◆ **WHAT THE TASK REQUIRES**
Please print exactly the lines below, from the start of the material up to and including the line with "walk(ring, [(t, poses[k])", but none of the pictures.

________________

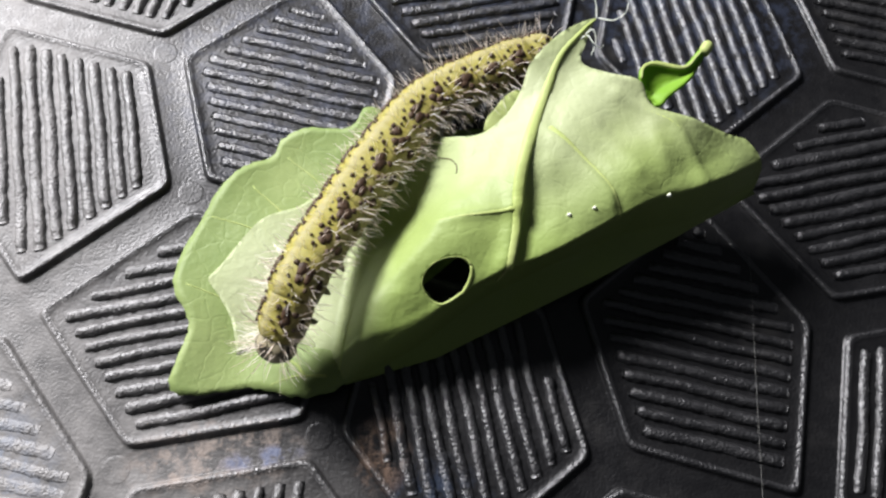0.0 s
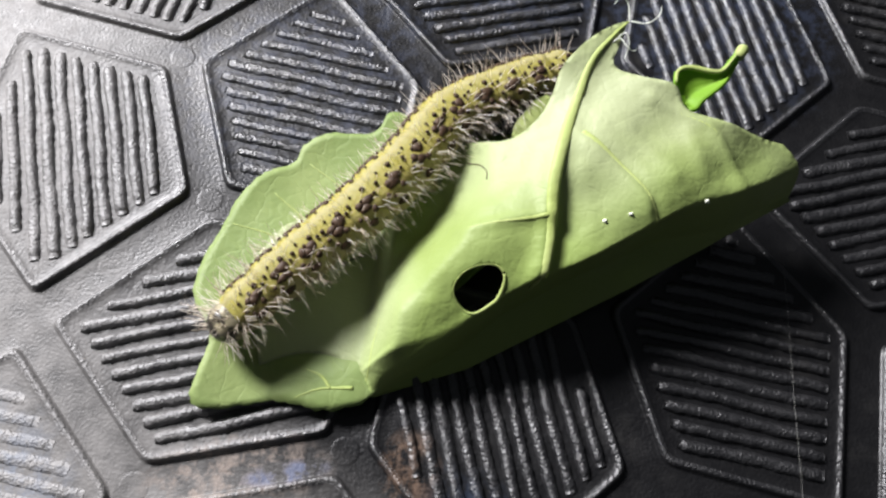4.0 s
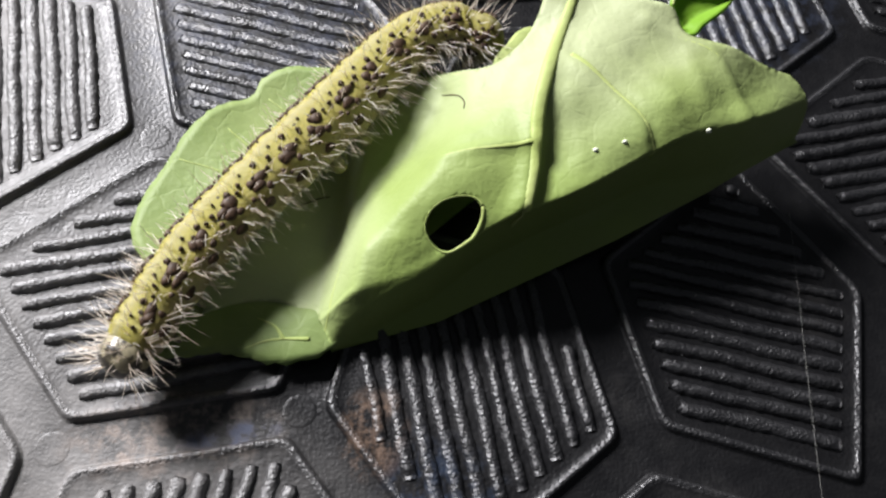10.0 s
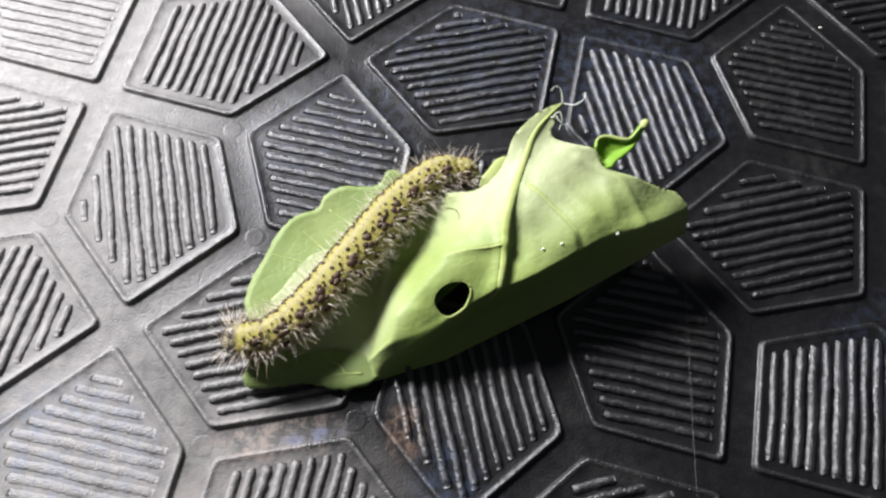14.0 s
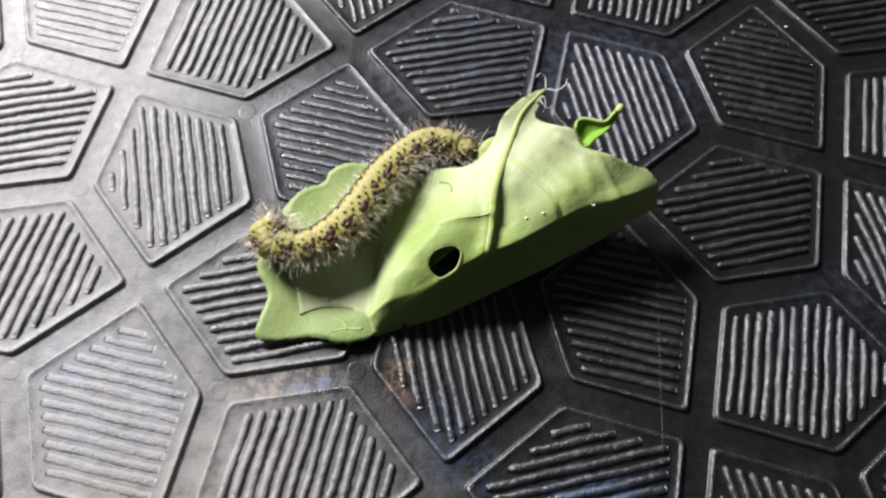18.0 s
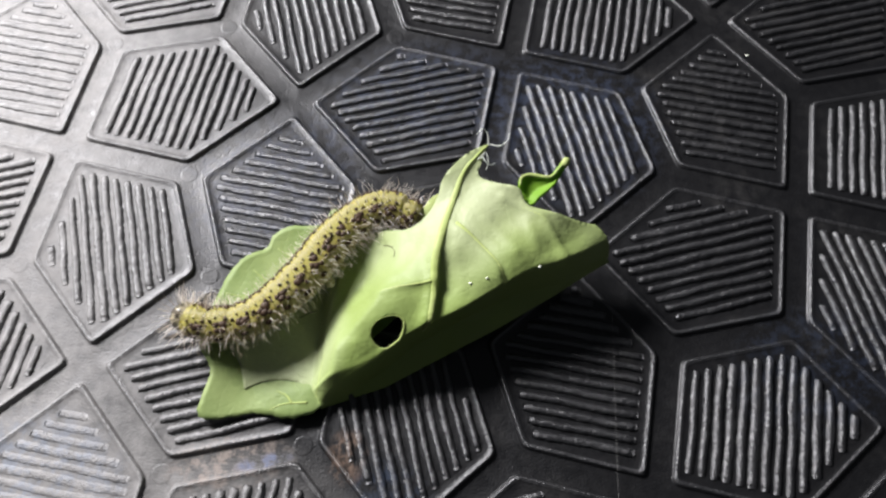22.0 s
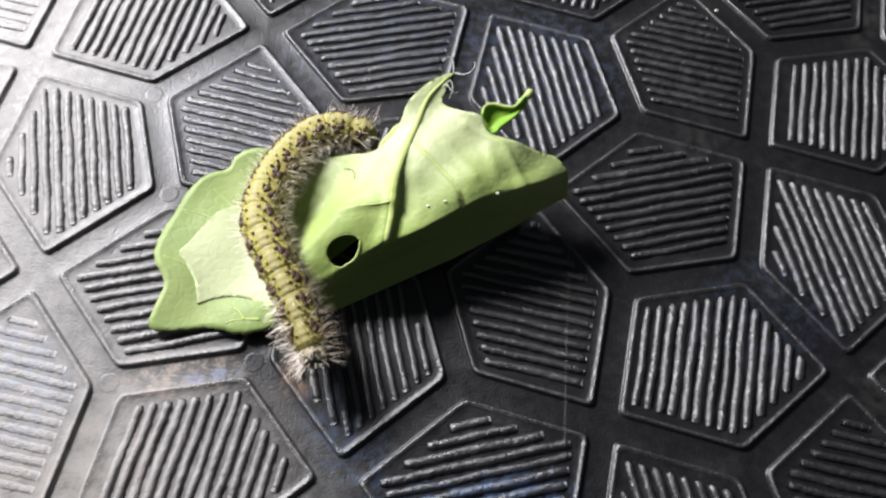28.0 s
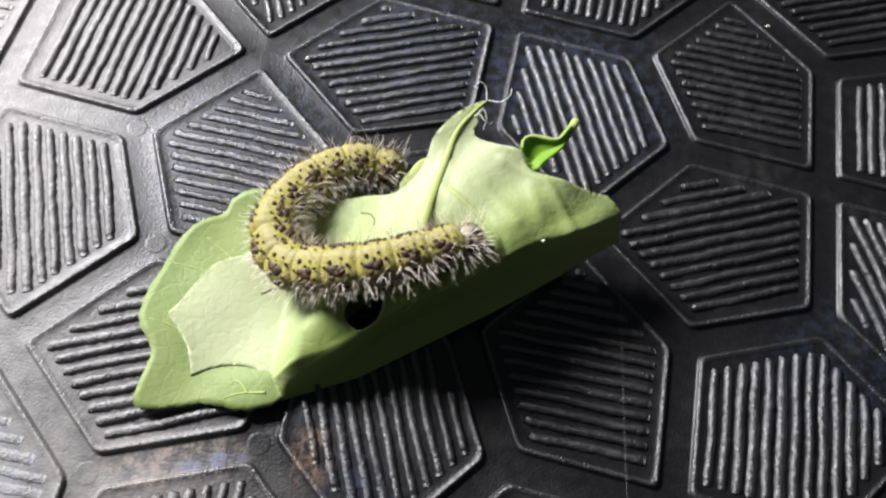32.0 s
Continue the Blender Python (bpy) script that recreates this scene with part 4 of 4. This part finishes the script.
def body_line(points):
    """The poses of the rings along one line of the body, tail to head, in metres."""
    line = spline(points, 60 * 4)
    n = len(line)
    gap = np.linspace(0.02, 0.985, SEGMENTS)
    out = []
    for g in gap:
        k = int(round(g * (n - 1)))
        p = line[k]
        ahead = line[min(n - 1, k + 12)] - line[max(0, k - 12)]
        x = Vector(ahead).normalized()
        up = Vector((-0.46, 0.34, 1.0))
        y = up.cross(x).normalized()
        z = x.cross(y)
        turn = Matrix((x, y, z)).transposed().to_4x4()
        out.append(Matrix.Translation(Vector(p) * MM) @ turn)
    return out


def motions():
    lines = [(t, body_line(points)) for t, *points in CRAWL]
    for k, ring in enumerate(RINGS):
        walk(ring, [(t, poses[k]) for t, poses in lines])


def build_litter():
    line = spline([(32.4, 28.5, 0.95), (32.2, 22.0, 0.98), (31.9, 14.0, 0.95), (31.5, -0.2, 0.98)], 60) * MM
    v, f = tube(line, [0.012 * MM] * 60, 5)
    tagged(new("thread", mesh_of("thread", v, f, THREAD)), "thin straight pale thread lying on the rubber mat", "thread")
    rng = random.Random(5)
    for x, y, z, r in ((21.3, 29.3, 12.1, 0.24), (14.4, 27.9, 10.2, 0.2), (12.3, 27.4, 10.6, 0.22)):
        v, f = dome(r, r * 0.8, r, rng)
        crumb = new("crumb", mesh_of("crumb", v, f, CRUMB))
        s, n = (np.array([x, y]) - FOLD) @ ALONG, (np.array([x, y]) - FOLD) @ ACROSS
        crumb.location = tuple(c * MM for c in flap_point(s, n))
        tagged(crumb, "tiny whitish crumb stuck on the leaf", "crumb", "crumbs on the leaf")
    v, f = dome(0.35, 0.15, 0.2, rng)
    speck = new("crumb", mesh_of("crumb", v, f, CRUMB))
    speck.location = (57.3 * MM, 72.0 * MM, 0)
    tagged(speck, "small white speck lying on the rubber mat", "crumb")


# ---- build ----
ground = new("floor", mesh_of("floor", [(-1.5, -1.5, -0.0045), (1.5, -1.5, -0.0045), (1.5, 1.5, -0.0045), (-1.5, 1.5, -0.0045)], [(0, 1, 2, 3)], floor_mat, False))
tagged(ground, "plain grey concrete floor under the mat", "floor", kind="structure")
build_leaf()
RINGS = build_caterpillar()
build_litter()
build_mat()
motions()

________________

◆ **SOLUTION FOR THIS TASK**
0.0 s
4.0 s
10.0 s
14.0 s
18.0 s
22.0 s
28.0 s
32.0 s
Continue the Blender Python (bpy) script that recreates this scene with part 4 of 4. This part finishes the script.
def body_line(points):
    """The poses of the rings along one line of the body, tail to head, in metres."""
    line = spline(points, 60 * 4)
    n = len(line)
    gap = np.linspace(0.02, 0.985, SEGMENTS)
    out = []
    for g in gap:
        k = int(round(g * (n - 1)))
        p = line[k]
        ahead = line[min(n - 1, k + 12)] - line[max(0, k - 12)]
        x = Vector(ahead).normalized()
        up = Vector((-0.46, 0.34, 1.0))
        y = up.cross(x).normalized()
        z = x.cross(y)
        turn = Matrix((x, y, z)).transposed().to_4x4()
        out.append(Matrix.Translation(Vector(p) * MM) @ turn)
    return out


def motions():
    lines = [(t, body_line(points)) for t, *points in CRAWL]
    for k, ring in enumerate(RINGS):
        walk(ring, [(t, poses[k]) for t, poses in lines])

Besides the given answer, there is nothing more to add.